The methodology section of the paper is thorough, introducing several key innovations:

Decoupled Consistency Learning:
- The authors propose a novel decoupled learning strategy that separates the consistency learning of image and motion generation priors. By initially training on high-quality image datasets to distill the consistency model and subsequently adapting these models for video data, the method enhances both efficiency and generation quality.
- They also present an initialization strategy that mitigates the potential feature corruption when combining spatial and temporal weights, further boosting training efficiency.
Adaptation of Stable Diffusion to Consistency Models:
- AnimateLCM adapts the Stable Diffusion model, a well-known image generation model, to the consistency framework, allowing it to benefit from fewer sampling steps while maintaining high fidelity.
- This includes transforming the architecture from $\epsilon$ -prediction to $\mathbf{x}_0$ -prediction and incorporating classifier-free guidance augmented ODE solvers.
Teacher-Free Adaptation:
- To improve compatibility with existing adapters and to facilitate real-time image and layout-conditioned video generation, the authors introduce a teacher-free adaptation strategy. This strategy offers a flexible integration of plug-and-play adapters without degrading the inference speed or quality.
- Specifically, this method allows for effective image-to-video and controllable video generation using existing adapters from the Stable Diffusion community or newly trained adapters.

Experimental Results

Quantitative and qualitative evaluations substantiate the efficacy of AnimateLCM. The model is evaluated on the UCF-101 dataset using FVD and CLIPSIM metrics, and results indicate that AnimateLCM significantly outperforms existing methods, especially in low-step regimes (1-4 steps). Notably, the model demonstrates considerable compatibility with various personalized styles by integrating weights from personalized Stable Diffusion models, showcasing enhanced generation quality and diversity across different video styles such as realistic, 2D anime, and 3D anime.

Implications

Practical Implications:

Efficiency: The proposed decoupled consistency learning framework significantly reduces training time and computational resources, making high-fidelity video generation more accessible and practical for broader applications.
Adaptability: The ability to integrate personalized diffusion models and adapters expands the utility and customization potential of video generation models across various domains and styles.

Theoretical Implications:

Consistency Models Extension: This work extends the theoretical basis of Consistency Models into the field of video data, providing a framework that balances between computational efficiency and generation quality.
Initialization Strategy: The introduction of a specialized initialization strategy for merging spatial and temporal weights can inspire future work in model merging and transfer learning.

Future Developments

Future research could explore further optimizations in consistency learning specifically tailored for video data, such as improving the temporal dynamics representation and reducing the domain gap when integrating various styles.

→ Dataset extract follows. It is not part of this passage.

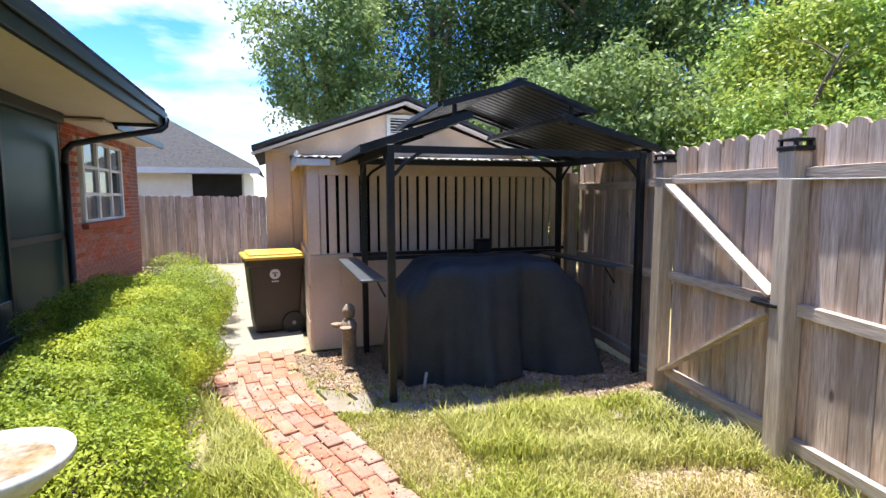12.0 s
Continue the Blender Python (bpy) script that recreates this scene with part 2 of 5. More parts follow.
TREE_C = leafy("dark_leaf", (0.06, 0.12, 0.042), (0.18, 0.27, 0.085), 0.5, 0.4, (0.06, 0.11, 0.03))
FLAX = leafy("strap_leaf", (0.02, 0.045, 0.022), (0.06, 0.10, 0.04), 0.4, 3.0)
GRASS = leafy("grass_blade", (0.26, 0.29, 0.045), (0.55, 0.54, 0.11), 0.6, 0.9, (0.50, 0.47, 0.18))
STRAW = leafy("straw_blade", (0.42, 0.36, 0.13), (0.62, 0.53, 0.24), 0.7, 1.4, (0.42, 0.42, 0.11))
FLOWER = material("white_flower", (0.70, 0.66, 0.60), (0.85, 0.80, 0.74), 8, 0.7, 0.0)

# ---- ground: one sheet to the horizon; lawn, dirt and bed blend by noise and place ----
GROUND = bpy.data.materials.new("ground_soil")
GROUND.use_nodes = True
gn, gl = GROUND.node_tree.nodes, GROUND.node_tree.links
gb = gn["Principled BSDF"]
gb.inputs["Roughness"].default_value = 0.95
gb.inputs["Specular IOR Level"].default_value = 0.1
gpos = gn.new("ShaderNodeNewGeometry")


def gnoise(scale, detail=5.0):
    t = gn.new("ShaderNodeTexNoise")
    t.inputs["Scale"].default_value = scale
    t.inputs["Detail"].default_value = detail
    gl.new(gpos.outputs["Position"], t.inputs["Vector"])
    return t.outputs["Fac"]


def gramp(fac, p0, c0, p1, c1):
    r = gn.new("ShaderNodeValToRGB")
    r.color_ramp.elements[0].position, r.color_ramp.elements[1].position = p0, p1
    r.color_ramp.elements[0].color, r.color_ramp.elements[1].color = (*c0, 1), (*c1, 1)
    gl.new(fac, r.inputs["Fac"])
    return r.outputs["Color"]


def gmix(fac, a, b):
    m = gn.new("ShaderNodeMixRGB")
    gl.new(fac, m.inputs["Fac"])
    gl.new(a, m.inputs["Color1"])
    gl.new(b, m.inputs["Color2"])
    return m.outputs["Color"]


g_dirt = gramp(gnoise(35), 0.3, (0.22, 0.15, 0.10), 0.7, (0.42, 0.32, 0.225))
g_turf = gramp(gnoise(70), 0.3, (0.16, 0.15, 0.055), 0.7, (0.35, 0.31, 0.15))
g_col = gmix(gramp(gnoise(2.6, 9.0), 0.42, (0, 0, 0), 0.62, (1, 1, 1)), g_turf, g_dirt)
gl.new(g_col, gb.inputs["Base Color"])
gbump = gn.new("ShaderNodeBump")
gbump.inputs["Strength"].default_value = 0.6
gbump.inputs["Distance"].default_value = 0.03
gl.new(gnoise(45), gbump.inputs["Height"])
gl.new(gbump.outputs["Normal"], gb.inputs["Normal"])


# ---- mesh helpers ----
ANG = radians(9.2)


def H(u, v, z=0.0):
    """House grid to world: u along the house wall, v out from it."""
    return Vector((u * math.cos(ANG) - v * math.sin(ANG), u * math.sin(ANG) + v * math.cos(ANG), z))


HOUSE = Matrix.Rotation(ANG, 4, "Z")


def link(name, bm, mat, parent=None, label="", m=None, smooth=False):
    me = bpy.data.meshes.new(name)
    bm.to_mesh(me)
    bm.free()
    for one in (mat if isinstance(mat, (list, tuple)) else (mat,)):
        me.materials.append(one)
    if smooth:
        me.shade_smooth()
    ob = new(name, me)
    if parent is not None:
        ob.parent = parent
    if m is not None:
        ob.matrix_basis = m
    if label:
        ob["label"] = label
    return ob


def part(name, bm, mat, parent, label="", m=None, smooth=False):
    return link(name, bm, mat, parent, label, m, smooth)


def thing(name, at=(0, 0, 0), rz=0.0, label="", category="", group="", kind=""):
    e = new(name)
    e.empty_display_size = 0.2
    e.matrix_basis = pose(*at, 0, 0, rz)
    return tagged(e, label, category, group, kind)


def box(x0, x1, y0, y1, z0, z1, bevel=0.0, bm=None):
    bm = bm or bmesh.new()
    m = Matrix.Translation(((x0 + x1) / 2, (y0 + y1) / 2, (z0 + z1) / 2)) @ Matrix.Diagonal((abs(x1 - x0), abs(y1 - y0), abs(z1 - z0), 1))
    got = bmesh.ops.create_cube(bm, size=1.0, matrix=m)
    if bevel:
        edges = list({e for v in got["verts"] for e in v.link_edges})
        bmesh.ops.bevel(bm, geom=edges, offset=bevel, segments=1, affect="EDGES")
    return bm


def beam(a, b, w, d, bm=None, up=(0, 0, 1), bevel=0.0):
    """A bar of section w by d from a to b."""
    bm = bm or bmesh.new()
    a, b = Vector(a), Vector(b)
    z = (b - a).normalized()
    x = Vector(up).cross(z)
    x = x.normalized() if x.length > 1e-4 else Vector((1, 0, 0))
    y = z.cross(x)
    m = Matrix((x, y, z)).transposed().to_4x4()
    m.translation = (a + b) / 2
    got = bmesh.ops.create_cube(bm, size=1.0, matrix=m @ Matrix.Diagonal((w, d, (b - a).length, 1)))
    if bevel:
        bmesh.ops.bevel(bm, geom=list({e for v in got["verts"] for e in v.link_edges}), offset=bevel, segments=1, affect="EDGES")
    return bm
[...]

Additionally, the field could benefit from more comprehensive benchmarks and standardized datasets that challenge models to generalize across a wider array of video generation tasks.

Conclusion

In summary, AnimateLCM represents a significant advancement in the efficient and high-quality generation of videos using diffusion models. By proposing a decoupled learning strategy and a flexible adaptation framework, the authors offer a robust solution to the computational challenges faced by traditional video diffusion models, paving the way for more versatile and accessible applications in video generation.